After the first round, players show two tendencies:
1. If they lose, in the next game they tend to throw whatever beat them last round. For example, if they lost with rock against paper, they will most likely play paper next round.
2. If the player wins, they show a bias toward sticking with what they won with last time. So if a player won with rock against scissors, they’ll likely go with rock on the second trial.
These are the rules the oracle uses for the first five games. If the oracle wins against a player, they’ll play what beats their last pick in order to counteract rule 1. If the oracle loses, it’ll play what beats the last player’s pick to take advantage of rule 2. These are both good strategies to choose if you win against casual RPS players.
After these first few trials, the oracle shifts to a more sophisticated strategy. It records the user’s entire play history as a sliding sequence of five grams, like [RPSSP] or [PRSPR]. These are entered as the keys to a dictionary. Their values are the count of how many of each type the player threw after each five-gram.
For example, if the player has played the sequence RPSSSRSPR, the dictionary would look like the following:
[RPSSS]: {R: 1, P: 0, S: 0}
[PSSSR]: {R; 0, P: 0, S: 1}
[SSSRS]: {R: 0, P: 1, S: 0}
[SSRSP]: {R: 1, P: 0, S: 0}
Over time these five-grams repeat and the AI gets better at playing against the user. The AI chooses whatever would beat the action the player will most likely throw after the current five-gram.
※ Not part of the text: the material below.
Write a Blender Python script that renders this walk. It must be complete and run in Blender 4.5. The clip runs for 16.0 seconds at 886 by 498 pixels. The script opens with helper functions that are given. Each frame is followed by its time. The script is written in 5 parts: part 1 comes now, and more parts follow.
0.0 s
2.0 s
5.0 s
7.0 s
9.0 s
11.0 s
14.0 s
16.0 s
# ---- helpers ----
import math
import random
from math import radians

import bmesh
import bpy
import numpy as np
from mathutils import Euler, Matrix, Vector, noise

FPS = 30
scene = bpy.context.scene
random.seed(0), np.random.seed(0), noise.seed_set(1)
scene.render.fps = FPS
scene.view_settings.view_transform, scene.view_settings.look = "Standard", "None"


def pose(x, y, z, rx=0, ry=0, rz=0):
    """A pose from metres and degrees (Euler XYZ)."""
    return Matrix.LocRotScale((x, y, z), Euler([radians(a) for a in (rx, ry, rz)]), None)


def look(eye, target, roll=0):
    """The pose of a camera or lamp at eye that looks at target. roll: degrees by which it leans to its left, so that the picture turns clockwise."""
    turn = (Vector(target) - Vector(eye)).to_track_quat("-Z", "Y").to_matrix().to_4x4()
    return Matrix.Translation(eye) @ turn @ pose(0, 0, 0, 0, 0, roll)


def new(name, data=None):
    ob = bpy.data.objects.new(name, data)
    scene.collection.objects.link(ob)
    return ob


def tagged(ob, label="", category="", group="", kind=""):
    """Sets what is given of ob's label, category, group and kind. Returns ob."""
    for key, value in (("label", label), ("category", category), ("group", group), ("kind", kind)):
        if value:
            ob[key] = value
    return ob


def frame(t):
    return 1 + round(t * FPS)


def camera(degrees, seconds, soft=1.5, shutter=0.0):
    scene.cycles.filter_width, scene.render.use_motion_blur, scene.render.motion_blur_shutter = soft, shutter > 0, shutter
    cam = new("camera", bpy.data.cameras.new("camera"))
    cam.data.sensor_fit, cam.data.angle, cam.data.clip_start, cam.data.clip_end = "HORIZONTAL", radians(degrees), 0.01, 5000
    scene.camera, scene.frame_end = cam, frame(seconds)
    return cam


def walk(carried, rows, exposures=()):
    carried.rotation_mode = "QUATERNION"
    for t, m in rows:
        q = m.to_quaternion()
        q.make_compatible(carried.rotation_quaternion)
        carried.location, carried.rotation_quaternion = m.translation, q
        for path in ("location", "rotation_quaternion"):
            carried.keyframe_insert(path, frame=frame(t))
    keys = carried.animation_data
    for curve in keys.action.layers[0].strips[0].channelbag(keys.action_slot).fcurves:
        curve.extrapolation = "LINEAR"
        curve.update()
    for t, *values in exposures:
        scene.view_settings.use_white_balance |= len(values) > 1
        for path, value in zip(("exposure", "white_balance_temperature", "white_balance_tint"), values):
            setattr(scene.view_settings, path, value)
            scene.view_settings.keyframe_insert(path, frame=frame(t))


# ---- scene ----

This RPS oracle is an expansion on this implementation of the Aaronson Oracle by Nick Merrill. It doesn’t do quite as well as the Aaronson oracle because there are three choices rather than two: using multiple layers of n-grams would likely result in an improvement, as well as other heuristics to break ties. Rome wasn’t built in a day, and neither can be the optimal RPS strategy.